Certes, pas de titre de champion ce soir, ni de promotion – qui tombera quelques mois plus tard d’ailleurs – mais une incroyable émotion pour une quatrième victoire (ponctuée par un match de folie) contre le grand rival dont deux dans son hangar à bateaux. Cela n’a pas de prix.
Malgré toute l’eau qui a coulé sous les nombreux ponts lausannois et les nombreuses déceptions vécues depuis ce match jusqu’à aujourd’hui, les supporters atteints de ©passion seront toujours prêts à s’enflammer à nouveau. Et pour moi, dès mon retour de l’étranger fin février en Suisse. 

Genève-Servette – LHC 5-6 (3-4 1-1 1-1)

Les Vernets, 7069 spectateurs.
Arbitres : Mandioni ; Wehrli ; Wirth.
Buts : 2’49 Lapointe (Shamolin, Müller) 0-1; 4’21 Fedulov (Heaphy, Brasey/5c4) 1-1; 10’23 Shamolin (Poudrier/5c4) 1-2; 13’13 Müller (Shamolin, Benturqui) 1-3; 15’16 Fedulov (Folghera, Schoenenberger) 2-3; 18’27 Shamolin (Poudrier/5c4) 2-4; 18’45 Ancay (Leibzig, Wicky) 3-4; 25’44 Orlandi (Tschanz, Pluss) 3-5; 27’11 Reymond (Wicky, Leibzig) 4-5; 40’47 Heaphy (Fedulov, Brasey/5c4) 5-5; 53’02 Shamolin (Lapointe, Poudrier/5c4) 5-6;
Pénalités : 9×2′ contre Ge-Servette, 7×2′ contre Lausanne.
Genève-Servette : Marco Streit; Studer, Knecht; Bertholet, Brasey; Leibzig, Gull; Heaphy, Beattie, Fischer; Schoenenberger, Fedulov, Folghera; Ançay, Reymond, Wicky («t’es con»). Entraineur : Paul-André Gargamel.

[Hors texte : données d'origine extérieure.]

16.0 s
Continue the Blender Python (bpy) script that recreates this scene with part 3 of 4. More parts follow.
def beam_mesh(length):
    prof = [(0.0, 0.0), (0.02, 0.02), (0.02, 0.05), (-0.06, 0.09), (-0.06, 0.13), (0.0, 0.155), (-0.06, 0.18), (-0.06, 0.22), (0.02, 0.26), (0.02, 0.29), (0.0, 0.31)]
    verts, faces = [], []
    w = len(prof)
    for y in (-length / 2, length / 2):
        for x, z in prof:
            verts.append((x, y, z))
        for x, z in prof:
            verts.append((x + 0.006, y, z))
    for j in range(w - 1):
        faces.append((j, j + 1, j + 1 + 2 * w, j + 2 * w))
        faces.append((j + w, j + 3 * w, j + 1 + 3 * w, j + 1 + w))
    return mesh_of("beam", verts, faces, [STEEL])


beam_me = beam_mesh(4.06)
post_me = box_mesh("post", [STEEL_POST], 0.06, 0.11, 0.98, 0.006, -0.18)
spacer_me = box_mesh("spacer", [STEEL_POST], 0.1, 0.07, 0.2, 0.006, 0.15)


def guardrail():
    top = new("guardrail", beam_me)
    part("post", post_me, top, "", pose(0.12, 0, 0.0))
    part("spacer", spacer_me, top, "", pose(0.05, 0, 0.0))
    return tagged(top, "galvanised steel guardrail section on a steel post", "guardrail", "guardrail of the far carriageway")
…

Lausanne : Flavio Streit; Poudrier, Benturqui; Princi, M. Kamber; Tschanz, Cordero (si, si); Lapointe, Müller, Shamolin; Orlandi, Plüss, Bornand; Rocky Giove, Ledermann, Bieri; Meyer. Entraineur : Riccardo Furher.
Notes : Servette sans Schafer, Lausanne sans Schwéry ni 0. Kamber (tous blessés).